Review: Clash of the Titans


A good special-effects era mythology movie is bound to happen at some point, but we’re definitely still waiting. “Clash of the Titans” is merely a modern incarnation of the original that in the age of CGI monsters and impressive fight sequences plops lazily in the category of status quo, something its 1981 cult predecessor was anything but thanks to the groundbreaking stop-motion work of Ray Harryhausen.

That’s where my comparison of these films nearly 30 years apart starts and ends. 2010’s “Clash of the Titans” has enough faults of its own. It serves up the meat and potatoes we come to expect of any action film, especially in a post-“300” world of modern swords-and- sandals epics, but there’s a definite lack of gravy. No surprises, no unique features — even star Sam Worthington as the hero Perseus comes off dusty after the true “titan” that “Avatar” was.

The myth of the Greek hero/demi-god Perseus, though butchered completely in this movie, is still essentially the quest to retrieve the head of Medusa. In “Titans,” Perseus finds himself in the troubled city of Argos after his adoptive family is killed by Hades, who has uncharacteristically left his domain in the Underworld because humans have begun acting out in defiance of the gods. Hades gets the gods of Mt. Olympus to agree to unleash his Kracken, the beast who defeated the titans long ago, on Argos if they don’t sacrifice their princess, Andromeda, in reverence of the gods.

Angry at the gods himself, (and already embittered by the opinions of his father who not- so-subtly suggests “someone, someday will take a stand”), Perseus is slightly unhappy to learn he almost is one. He agrees to consult the Fates and learn what he can do to defeat this fearsome beast, but he wants to do it on his terms — as man, not as a god.

Twisting mythology is small stuff, however, on the list of the script’s flaws. It’s a typical hero’s journey story told almost entirely by dialogue. Not narration, but using dialogue to move the scenes rather than let images and events speak for themselves. It’s horribly amateur and as a result the lines are all throwaway. The script speaks of grand themes such as humanity vs. godliness which don’t work when you don’t care for the humans because the beginning is scraped together and told in this talk-heavy way.

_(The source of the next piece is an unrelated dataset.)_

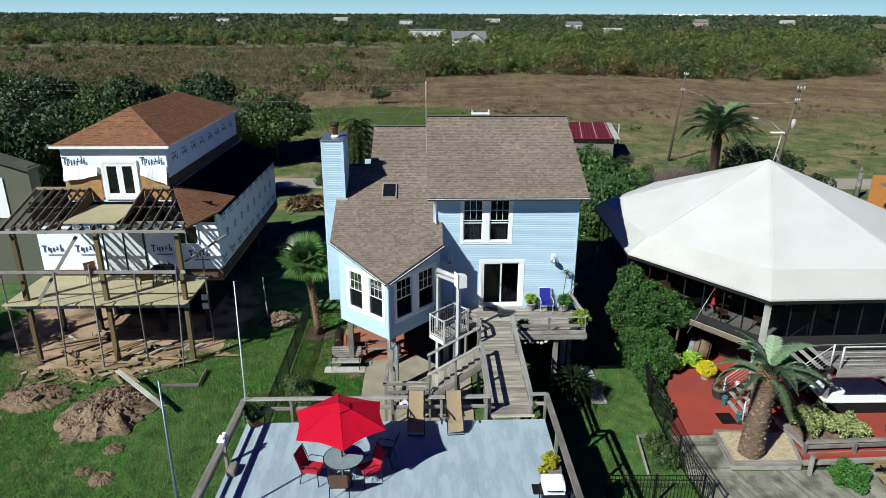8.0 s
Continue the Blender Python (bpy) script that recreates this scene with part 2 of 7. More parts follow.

Impressed by the action work on “The Incredible Hulk,” I had reasonably high expectations for director Louis Leterrier, but the action scenes are aimless and ill-conceived. I once again fault the trio of inexperienced and low-quality writers, however, because they gave these scenes no shape and which prodded Leterrier toward milking them for whatever they did have, using too many slow-mo shots and the like. He does some great flying camera takes and the Medusa scene turned out fairly exciting — even though the gorgon was kinda awkwardly sexy, which you can interpret however you like.

The art direction renders mixed results. Medusa’s lair was well-conceived and I did like the vision of Charon the Styx ferryman, but the weird shiny armor of the gods was corny and the horrific makeup used to disfigure venerable actors Neeson as Zeus and Fiennes as the oddly asthmatic Hades was below true blockbuster quality. The cgi effects were pretty good, particularly Hades turning into puffs of smoke and such.

Finally — and no spoilers here — yes, the Kracken is released, just in case you didn’t catch Neeson saying that in every TV spot. Why Warner Bros. wanted to release the Kracken in ads and completely spoil the biggest reveal/tool to shock the audience the movie has is a question is beyond me and says a lot about their confidence in this generic adventure film.

2/5 Stars

Clash of the Titans (2010)
Directed by: Louis Leterrier
Written by: Travis Beacham, Phil Hay, Matt Manfredi
Starring: Sam Worthington, Ralph Fiennes, Liam Neeson, Gemma Arterton

1 Comment

  1. Jenni Hanley says:

    Agree on pretty much everything you said. Mythology butchered, but that’s to be expected. Makeup: awful (the dead Acrisius was the worst)! The writing/script was kind of lame. But Medusa was the best part for me…it was the most suspenseful and interesting.